Ours is the sound of one who prepares to speak well for Jesus:

1 Peter 3:15 “…but sanctify Christ as Lord in your hearts, always being ready to make a defense to everyone who asks you to give an account for the hope that is in you, yet with gentleness and reverence.

Howard Hendricks said, “In the midst of a generation screaming for answers, Christians are stuttering.”

It is the sound of the voice of integrity:

1 Peter 3:16 “…and keep a good conscience so that in the thing in which you are slandered, those who revile your good behavior in Christ will be put to shame.”

Ours is the sound of trust:

1 Peter 3:17 “For it is better, if God should will it so, that you suffer for doing what is right rather than for doing what is wrong.”

We must allow God to place us in the story where He desires. We must remember: “Nothing under God’s control is ever out of control.” (Charles Swindoll).

Christians weren’t called to sound like the world, but to stick out because of unique sounds we learn to imitate.

Consider what people do when they hear us and we sound like Jesus…
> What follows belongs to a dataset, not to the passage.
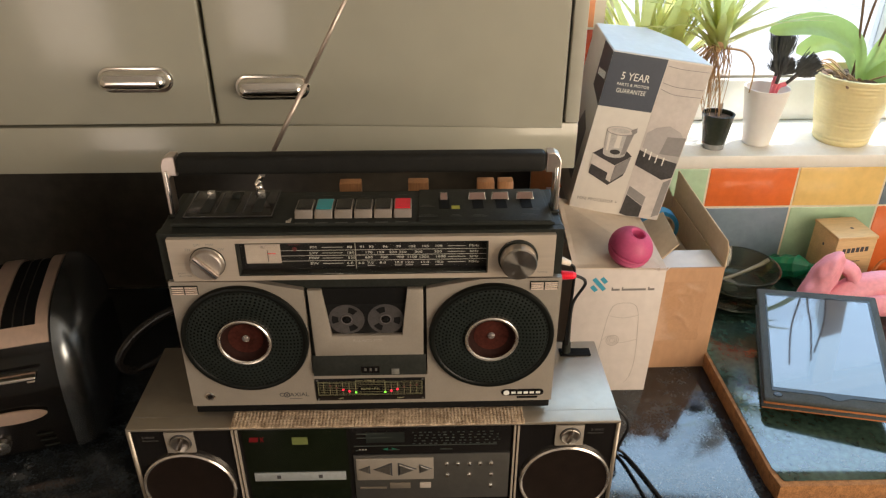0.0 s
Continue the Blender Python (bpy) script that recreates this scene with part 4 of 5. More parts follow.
single("packing_block", box(B(), 0.4335, 0.536, 0.372, 0.560, COUNTER + 0.0035, 1.0460, 0.003), CARD_IN, "pale packing block inside the brown carton", "packing")
BLUE_TAPE = mat("blue_tape", (0.03, 0.24, 0.46), 0.35, 0, 0.1, 60)
roll = thing("tape_roll", pose(0.4850, 0.480, 1.0465), "roll of blue tape standing inside the brown carton", "tape")
part("tape", lathe(B(), [(0.0275, -0.011), (0.0340, -0.011), (0.0350, -0.010), (0.0350, 0.010), (0.0340, 0.011), (0.0275, 0.011)], facing(0, 0, 0.0350), 48, True), BLUE_TAPE, roll)
part("core", lathe(B(), [(0.0250, -0.0105), (0.0273, -0.0105), (0.0273, 0.0105), (0.0250, 0.0105)], facing(0, 0, 0.0350), 48, True), CARD_IN, roll, "pale cardboard core")

PRINT_DARK = mat("charcoal_print", (0.066, 0.076, 0.100), 0.45, 0, 0.06, 30)
PRINT_LEFT = mat("brown_black_print", (0.066, 0.062, 0.066), 0.45, 0, 0.08, 30)
PRINT_PALE = mat("pale_photo_print", (0.55, 0.50, 0.47), 0.45, 0, 0.10, 14)
PRINT_MID = mat("mid_grey_photo_print", (0.25, 0.235, 0.23), 0.45, 0, 0.10, 20)
PRINT_BLACK = mat("black_photo_print", (0.045, 0.043, 0.045), 0.4, 0, 0.3, 40)
CARD_GLOSS = mat("coated_white_carton", (0.66, 0.62, 0.57), 0.45, 0, 0.04, 12, 0.06, 40)
# same white board; dimmer cool light on the top is put into its colour
CARD_TOP = mat("cool_lit_carton_top", (0.45, 0.455, 0.46), 0.5, 0, 0.07, 12, 0.08, 40)
cb = thing("appliance_carton", pose(0.3015, 0.400, 1.1605, 3.5, 9.0, 0.0), "tall white printed appliance carton leaning on another carton", "carton")
W, H = 0.153, 0.268
foot = [(0, 0), (W, 0), (0.134, 0.110), (0.090, 0.160), (0, 0.138)]
part("box", prism(B(), foot, 0, H, "xy", bevel=0.0010), CARD_GLOSS, cb)
part("top", prism(B(), [(0.001, 0.001), (W - 0.002, 0.001), (0.133, 0.109), (0.0895, 0.158), (0.001, 0.1365)], H + 0.0001, H + 0.0007, "xy"), CARD_TOP, cb, angle=0)
def flat(name, pts, m, y=-0.0004, y1=-0.0001, parent=cb):
    return part(name, prism(B(), pts, y, y1), m, parent, angle=0)
blk = flat("guarantee_panel", [(0.0, H - 0.001), (0.084, H - 0.001), (0.084, H - 0.085), (0.0, H - 0.085)], PRINT_DARK)
part("left_panel", prism(B(), [(0.0, H - 0.001), (0.0, H - 0.085), (0.055, H - 0.072), (0.055, H - 0.001)], -0.0005, -0.0001, "yz"), PRINT_LEFT, cb, angle=0)
for k in range(6):
    part("name_bar", box(B(), -0.0008, -0.0005, 0.006 + k * 0.007, 0.0115 + k * 0.007, H - 0.046 - 0.001 * k, H - 0.036 - 0.001 * k), WHITE_INK, cb, angle=0)
part("years_lettering", writing(B(), "5 YEAR", facing(0.0435, -0.0005, H - 0.035) @ Matrix.Diagonal((0.84, 1, 1, 1)), 0.0168), WHITE_INK, blk, angle=0)
part("parts_lettering", writing(B(), "PARTS & MOTOR", facing(0.0435, -0.0005, H - 0.0475), 0.0066), WHITE_INK, blk, angle=0)
part("guarantee_lettering", writing(B(), "GUARANTEE", facing(0.0430, -0.0005, H - 0.0575) @ Matrix.Diagonal((0.80, 1, 1, 1)), 0.0100), WHITE_INK, blk, angle=0)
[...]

Dr. James Dobson, former director of “Focus on the Family” Ministries, shared an experience after his teaching days (he taught at the public school system from 1960-1963). At the final year, he had to say goodbye to 25 to 30 teary-eyed kids. One young lady whom he said goodbye to in 1963 called him in 1975. Julie had grown up. Dr. Dobson remembered her as a seventh grader with a crisis of confidence in herself. Her Latin heritage embarrassed her and she was overweight. She h ad only one friend, and they moved away the following year. She and Dr. Dobson talked on the phone about the good ole days. “Where do you go to church?” He told her, and she asked if she could visit. He told her she could, and the next week she came. In the coming months, she became a vibrant Christian. A few months after her initial visit, Dobson asked her, “Julie, I want to ask you a question. Will you tell me why you went to so much trouble to obtain my unlisted number and call me last Autumn?” “Because when I was a seventh-grade student in junior high school, you were the only person in my life who acted like you respected and believed in me…and I wanted to know your God.”